Migrolino gleich Migros? Nicht zwingend. Das Tochterunternehmen der Migros arbeitet mit Socar, der staatlichen Ölgesellschaft Aserbaidschans, zusammen. In der Schweiz gibt es 200 Socar-Tankstellen. 60 davon mit Migrolino-Tankstellenshop. Nur: Migrolino betreibt diese Shops gar nicht. Sie werden zwar mit Migrolino-Produkten beliefert, an den Läden prangt das Migrolino-Logo. Die Angestellten aber stehen im Sold von Socar. Ein sogenannter Franchising-Vertrag. Der Gewinn aus dem Gipfeli-Verkauf an der Tankstelle wandert zu Socar. Will heissen: nach Aserbaidschan.
Die Partnerschaft zwischen Migros und Socar besteht seit zehn Jahren – und sorgt immer wieder für Kritik. Ende 2022 erreichte sie einen neuen Höhepunkt: Die Gesellschaft Schweiz-Armenien (GSA) lancierte eine Petition mit der Forderung: Die Migros soll die Partnerschaft mit Socar beenden.
Am vergangenen Montag ist es nun zu einem Gipfeltreffen gekommen. Die Delegation der Gesellschaft, unter anderem mit Ständerat Carlo Sommaruga (63, SP) und Nationalrat Stefan Müller-Altermatt (46, Mitte), traf die Generaldirektion des Migros-Genossenschafts-Bundes in Zürich.
Unterstützt Migros einen Kriegstreiber?
Die Migros spricht von einem «konstruktiven» und «freundlichen» Austausch. Davon will die GSA nichts wissen. Sie verschickt am Dienstag – am Tag nach dem Treffen – eine Medienmitteilung. Titel: «Laut Migros sei Genoziddrohung kein genügender Grund, um die Verträge mit Socar zu kündigen.»
Hauptkritikpunkt: Durch die Partnerschaft finanziere Migros den autoritären Machthaber Aserbaidschans, Ilham Alijew (60). Er gilt als Kriegstreiber in der Region Bergkarabach an der Grenze zu Armenien. Die Kämpfe flammten zuletzt im September wieder auf. Socar ist nicht nur vollständig in aserbaidschanischem Staatsbesitz, sondern betreibt mitunter auch massive Propaganda, etwa über seine Facebook-Seite.

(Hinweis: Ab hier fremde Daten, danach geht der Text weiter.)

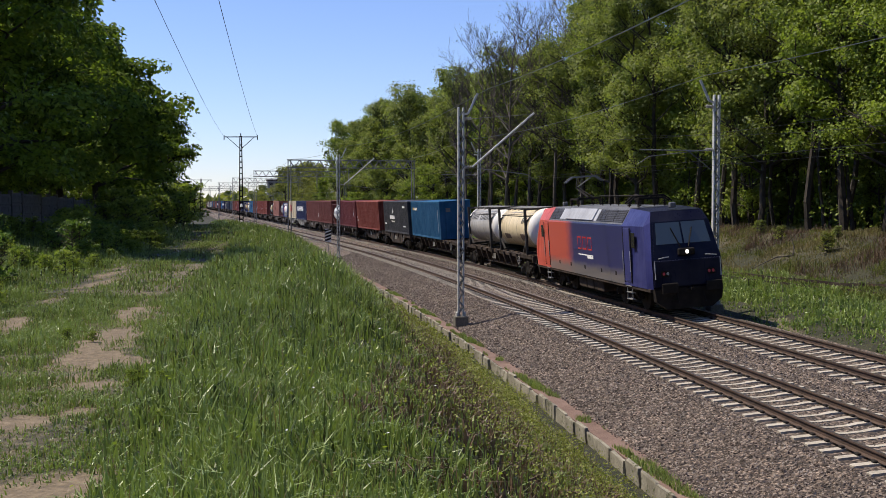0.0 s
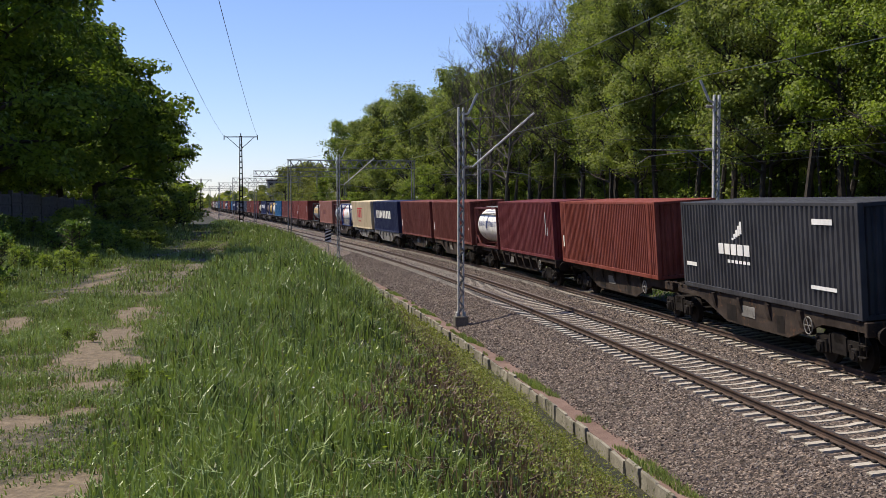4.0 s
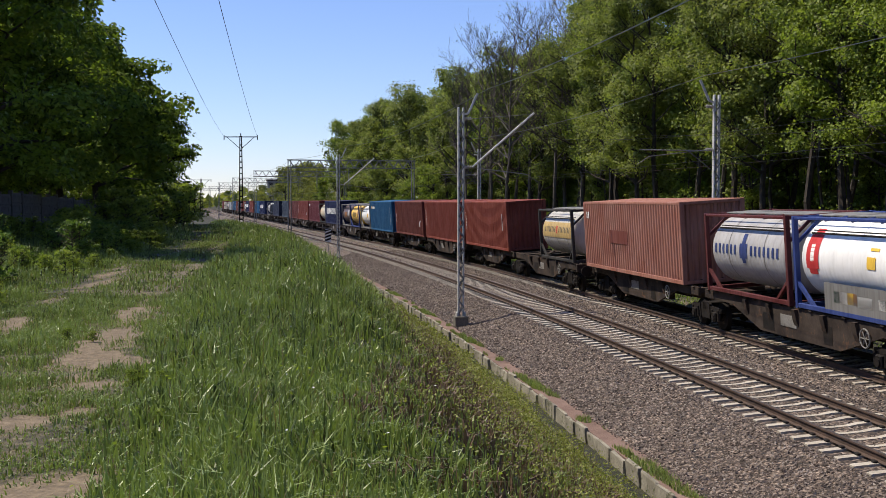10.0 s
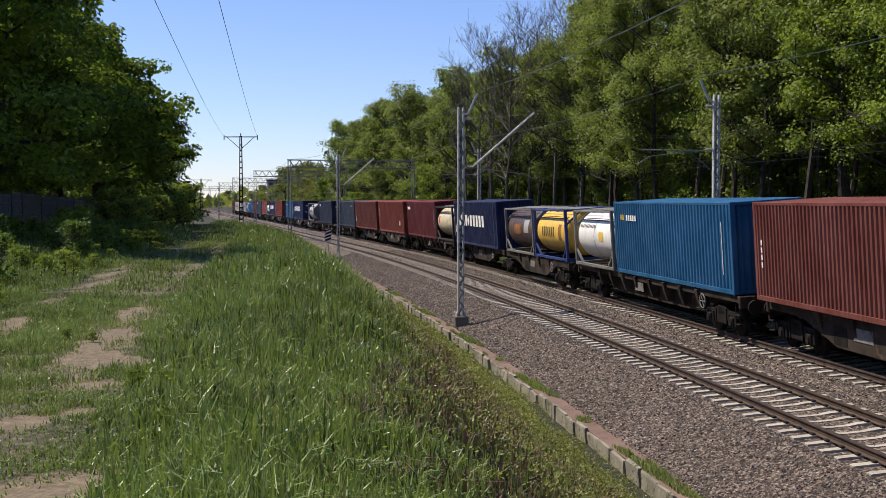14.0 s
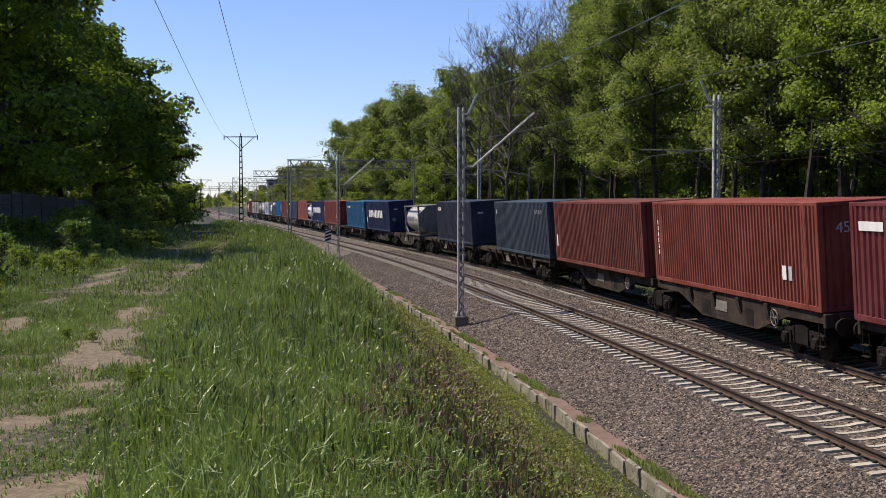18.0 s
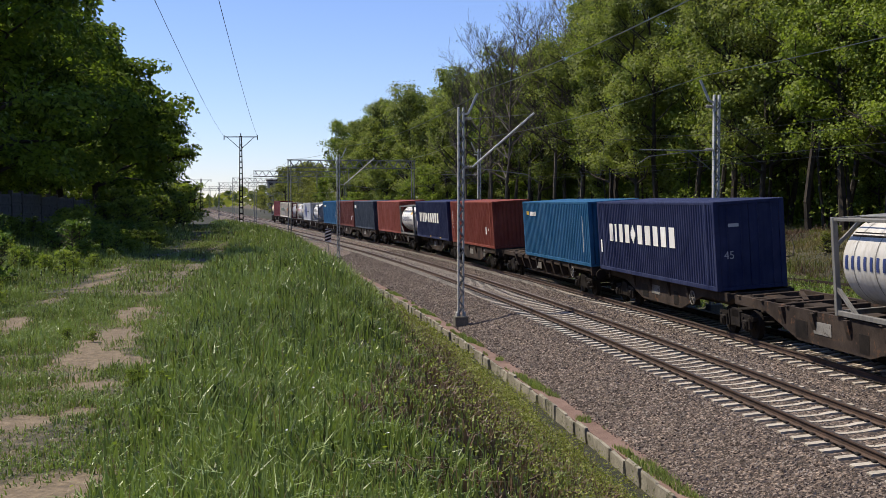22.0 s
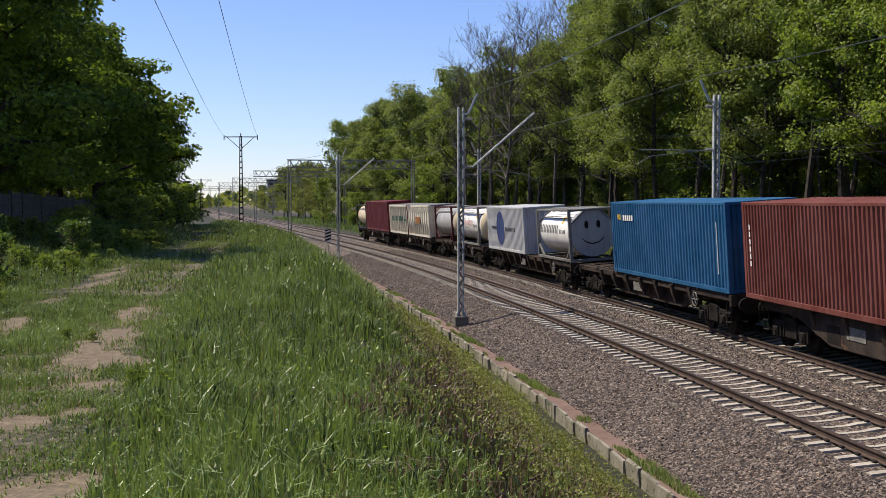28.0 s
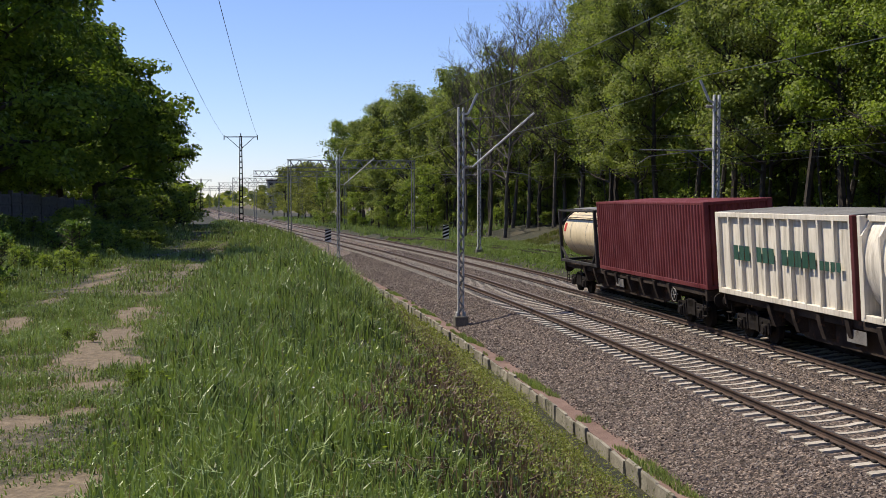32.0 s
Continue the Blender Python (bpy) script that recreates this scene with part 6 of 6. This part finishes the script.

Migros: Verfügen über keine Kontakte nach Aserbaidschan
Angesprochen auf die Medienmitteilung der GSA nach dem Gipfeltreffen, lässt Migros-Sprecher Marcel Schlatter auf Blick-Anfrage verlauten: «Die Vorwürfe sind nicht neu – und sie überraschen nicht. So vertreten diese Schweizer Parlamentarier die Interessen der Konfliktpartei Armenien in der Schweiz und wollen diesen mit politischem Lobbying und Medienarbeit eine starke Stimme verleihen.» Die Migros verfüge über keine Kontakte nach Aserbaidschan. «In Bezug auf den Konflikt zwischen Armenien und Aserbaidschan orientieren wir uns – wie immer in solchen Situationen – an der geltenden Rechtsordnung.»
Die GSA will das «Verwischen der Geschäftsinteressen auf Kosten von Menschenrechtsverletzungen» nicht akzeptieren. Die Gesellschaft unterstreicht ihre Forderung deshalb nochmals: Die Verträge mit Socar müssten gekündigt werden. Die Online-Petition haben in den letzten zweieinhalb Monaten indes gerade einmal knapp 10'000 Menschen unterschrieben.
Migros-Sprecher Schlatter: «Das Festlegen von Sanktionen wird auf dem politischen Weg im Parlament erreicht. Hier haben die Parlamentarier unter den Petitionären einen viel grösseren Einfluss als die Migros, deren Rolle in diesem mehr als hundert Jahre alten Konflikt völlig überschätzt wird.»